La segnalazione si sofferma poi sulle criticità emerse nei regolamenti regionali:

  • La regione Abruzzo, per esempio, prevede l’acquisizione di un parere endoprocedimentale da parte dell’ASL, in contrasto però con la Legge Quadro che attribuisce l’onere di controllare le emissioni elettromagnetiche all’ARTA;
  • Le Province Autonome di Bolzano e Trento prevedono invece procedure di autorizzazione difformi rispetto a quelle previste dal Codice e tendenzialmente più onerose per gli operatori;
  • Il Friuli Venezia Giulia, con la sua Legge Regionale del 18 Marzo 2011, trasmette al Ministero per i Beni e le Attività Culturali il piano di sviluppo della rete degli operatori, se questo interessa beni culturali. Ma ciò dovrebbe avvenire solo in seguito alla presentazione della richiesta di autorizzazione per il singolo sito. Così facendo, il nulla osta viene richiesto sia in fase preliminare che durante lo specifico intervento, allungando i tempi.
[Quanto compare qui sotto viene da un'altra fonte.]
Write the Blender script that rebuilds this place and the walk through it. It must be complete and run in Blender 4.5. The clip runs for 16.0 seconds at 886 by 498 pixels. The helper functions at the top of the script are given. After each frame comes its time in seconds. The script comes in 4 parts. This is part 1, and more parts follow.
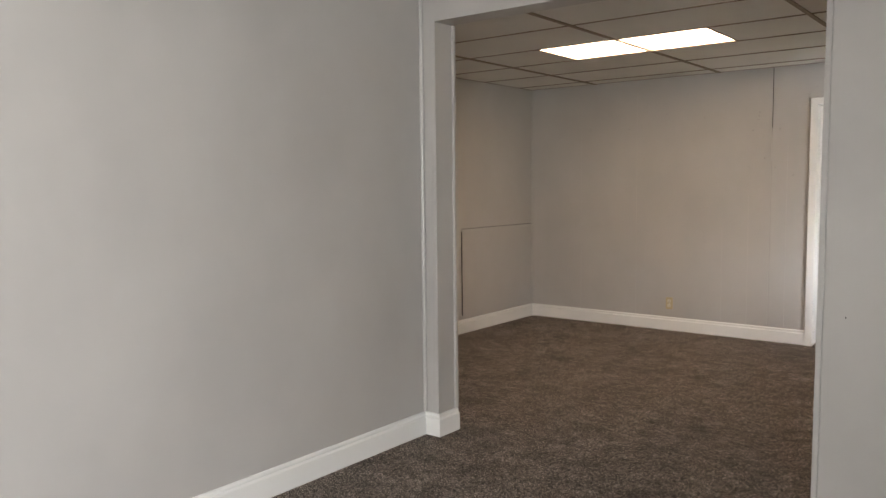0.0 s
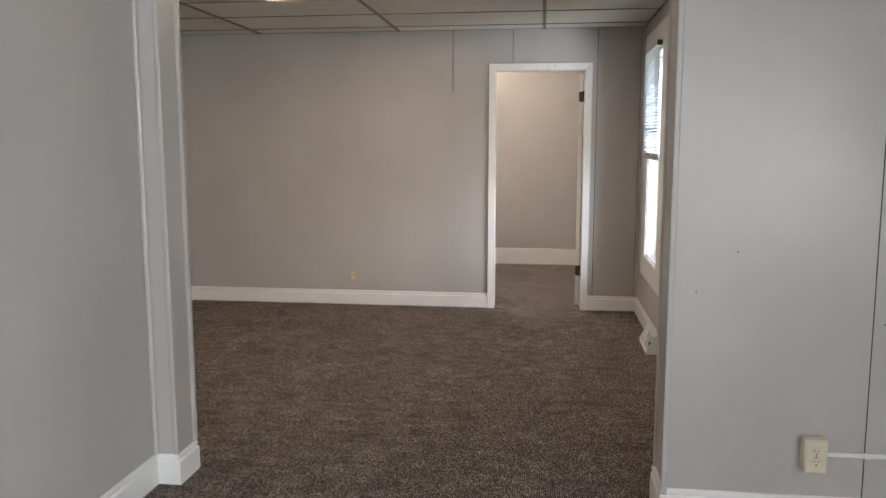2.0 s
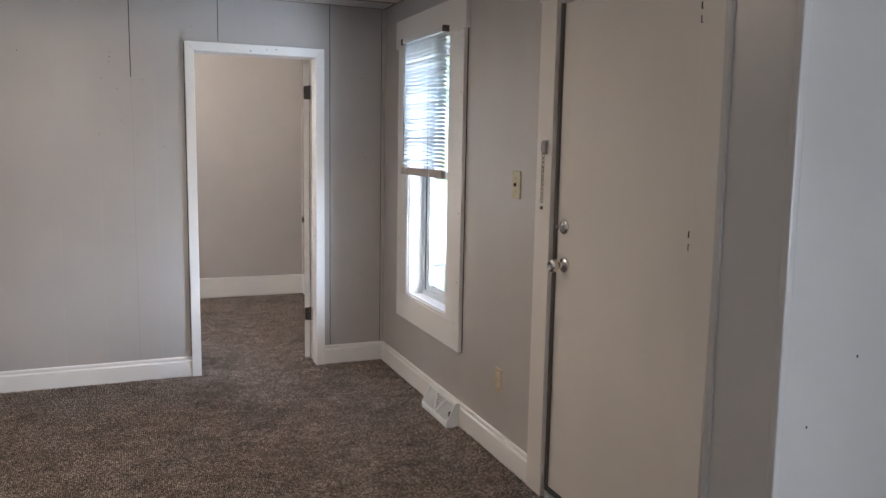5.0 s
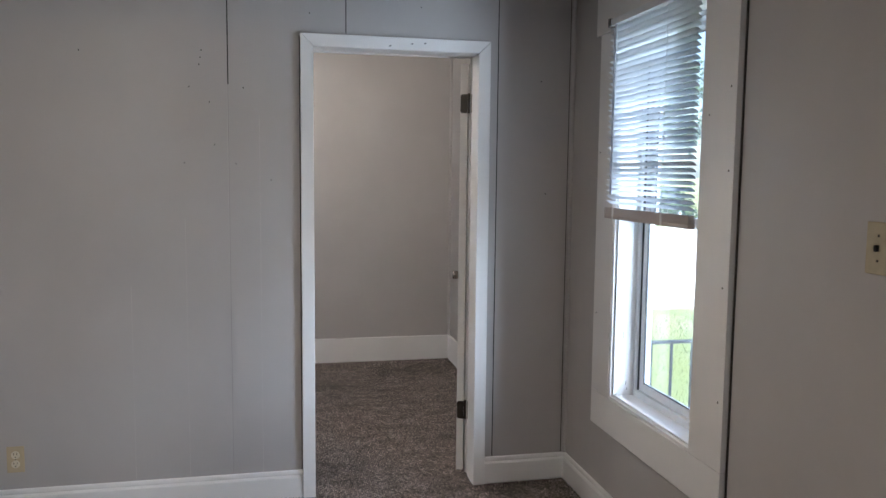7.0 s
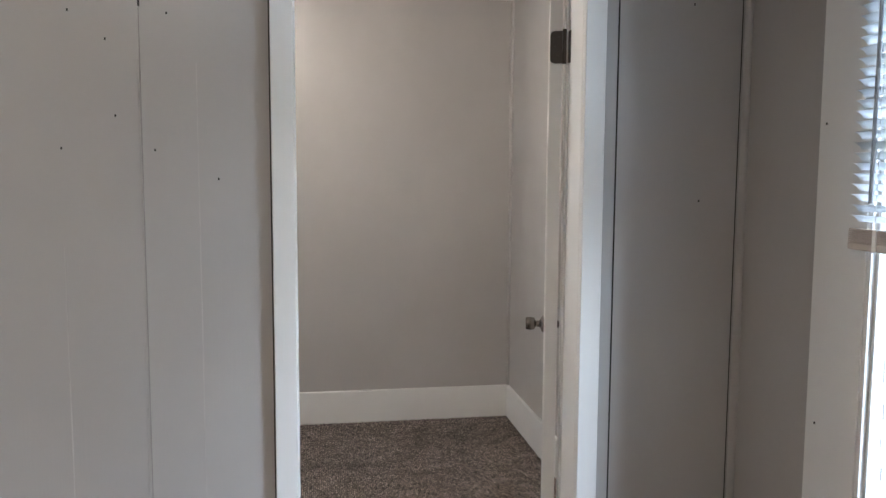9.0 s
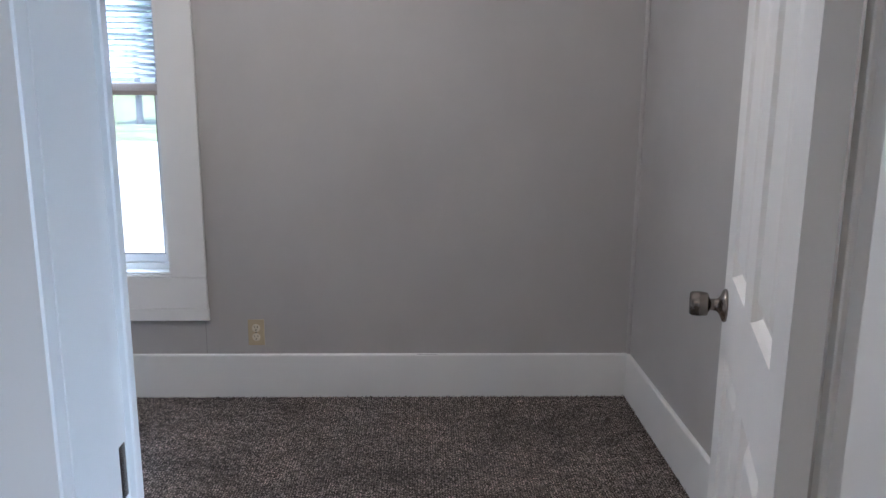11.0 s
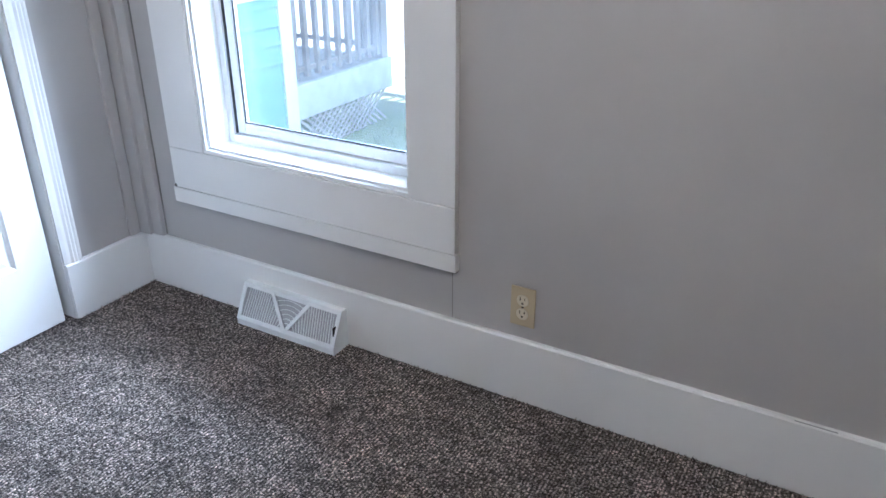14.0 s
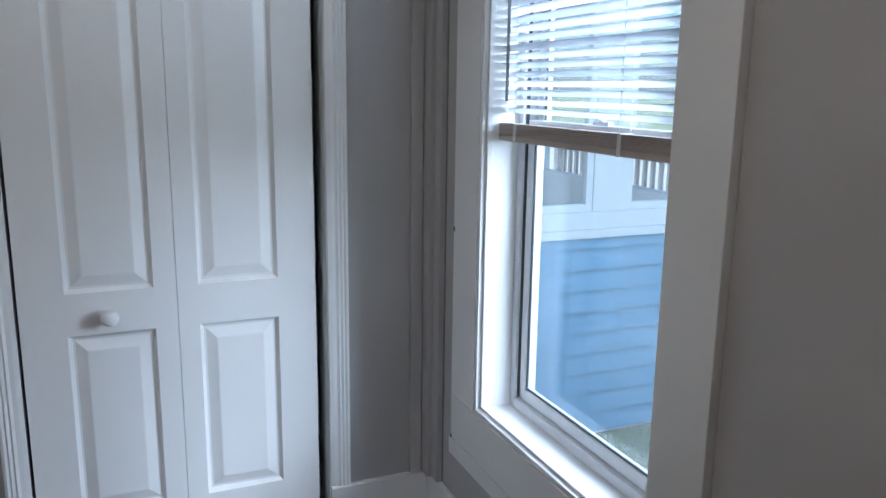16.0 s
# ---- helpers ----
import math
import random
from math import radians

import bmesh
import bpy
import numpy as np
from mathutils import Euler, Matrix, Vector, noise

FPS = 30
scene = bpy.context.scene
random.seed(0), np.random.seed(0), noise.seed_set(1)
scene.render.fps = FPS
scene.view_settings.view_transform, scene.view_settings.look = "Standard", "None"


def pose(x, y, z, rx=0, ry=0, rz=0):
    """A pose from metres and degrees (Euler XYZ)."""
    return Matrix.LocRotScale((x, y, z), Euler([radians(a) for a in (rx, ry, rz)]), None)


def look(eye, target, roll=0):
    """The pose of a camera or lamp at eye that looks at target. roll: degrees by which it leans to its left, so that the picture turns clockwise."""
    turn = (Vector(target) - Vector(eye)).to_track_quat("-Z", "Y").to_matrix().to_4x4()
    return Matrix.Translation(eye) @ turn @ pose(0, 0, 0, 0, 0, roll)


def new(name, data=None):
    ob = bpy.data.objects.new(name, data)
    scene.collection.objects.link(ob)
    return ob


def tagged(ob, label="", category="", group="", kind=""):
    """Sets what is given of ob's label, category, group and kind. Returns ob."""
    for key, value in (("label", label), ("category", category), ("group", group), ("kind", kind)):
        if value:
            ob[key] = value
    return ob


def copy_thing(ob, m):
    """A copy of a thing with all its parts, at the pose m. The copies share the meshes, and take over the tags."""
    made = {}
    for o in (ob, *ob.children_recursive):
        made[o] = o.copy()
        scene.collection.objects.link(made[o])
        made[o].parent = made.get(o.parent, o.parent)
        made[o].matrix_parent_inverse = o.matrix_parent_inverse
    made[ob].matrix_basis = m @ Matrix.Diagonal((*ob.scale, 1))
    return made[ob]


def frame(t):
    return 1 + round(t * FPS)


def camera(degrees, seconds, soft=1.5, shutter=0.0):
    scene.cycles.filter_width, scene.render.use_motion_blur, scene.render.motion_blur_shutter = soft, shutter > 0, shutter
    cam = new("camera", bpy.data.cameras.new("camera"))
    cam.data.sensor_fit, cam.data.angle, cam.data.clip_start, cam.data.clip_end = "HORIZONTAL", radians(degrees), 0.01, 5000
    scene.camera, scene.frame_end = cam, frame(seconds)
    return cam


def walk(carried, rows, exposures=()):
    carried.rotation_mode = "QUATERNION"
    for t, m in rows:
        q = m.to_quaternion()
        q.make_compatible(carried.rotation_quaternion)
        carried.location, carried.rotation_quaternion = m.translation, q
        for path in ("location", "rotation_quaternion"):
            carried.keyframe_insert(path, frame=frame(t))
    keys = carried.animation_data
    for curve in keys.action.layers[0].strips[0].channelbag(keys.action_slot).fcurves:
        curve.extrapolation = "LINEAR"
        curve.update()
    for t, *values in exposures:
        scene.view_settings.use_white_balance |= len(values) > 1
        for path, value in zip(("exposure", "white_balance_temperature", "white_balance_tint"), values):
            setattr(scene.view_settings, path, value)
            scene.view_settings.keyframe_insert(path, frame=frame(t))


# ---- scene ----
SKY, SUN = 0.1, 5.0
EAST_W, BED_W, FRONT_W = 48.0, 72.0, 84.0
TUBE, BULB = 2.7, 43.0
LEAF_ANGLE = 106.5
EXPOSURES = [(0.0, 2.32, 7150, 16), (1.5, 2.32, 6950, 16), (3.0, 2.32, 6100, 14), (5.5, 2.3, 5950, 16), (6.5, 1.92, 5750, 14), (8.0, 1.85, 5800, 13), (9.0, 2.05, 5900, 12), (11.5, 1.65, 5200, 14), (12.5, 2.65, 5300, 14), (13.5, 2.3, 5200, 14), (14.0, 2.05, 5150, 12), (14.5, 1.5, 5050, 11), (15.0, 0.95, 4900, 10), (16.0, 0.65, 5400, 11)]
cam = camera(59.4, 16.0)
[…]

  • in Valle d’Aosta occorre l’autorizzazione e il parere dell’ARPA per tutti gli impianti di telecomunicazione mobile, anche quelli con potenza pari o inferiore ai 10 Watt, in contrasto con il Decreto Legge 6 Luglio 2011.
  • Nelle Marche, vige un divieto assoluto di installazione in ampi territori e su tutti gli edifici in cui la permanenza di persone è superiore a quattro ore. Ciò è però in netto contrasto con la normativa nazionale che prescrive solo limiti di emissioni, ma non divieti assoluti di installazione.
  • In Lombardia, la Legge Regionale 11 Maggio 2001 ha introdotto un divieto inderogabile di installazione di impianti con potenza superiore ai 7W, nelle aree ad alta densità abitativa.

In conclusione, l’Autorità auspica ancora una volta una maggiore uniformizzazione delle procedure per sostenere lo sviluppo del 5G, congiuntamente all’eliminazione di restrizioni ingiustificate, ai divieti di installazione generalizzata su ampie aree e ai limiti eccessivamente restrittivi per le emissioni.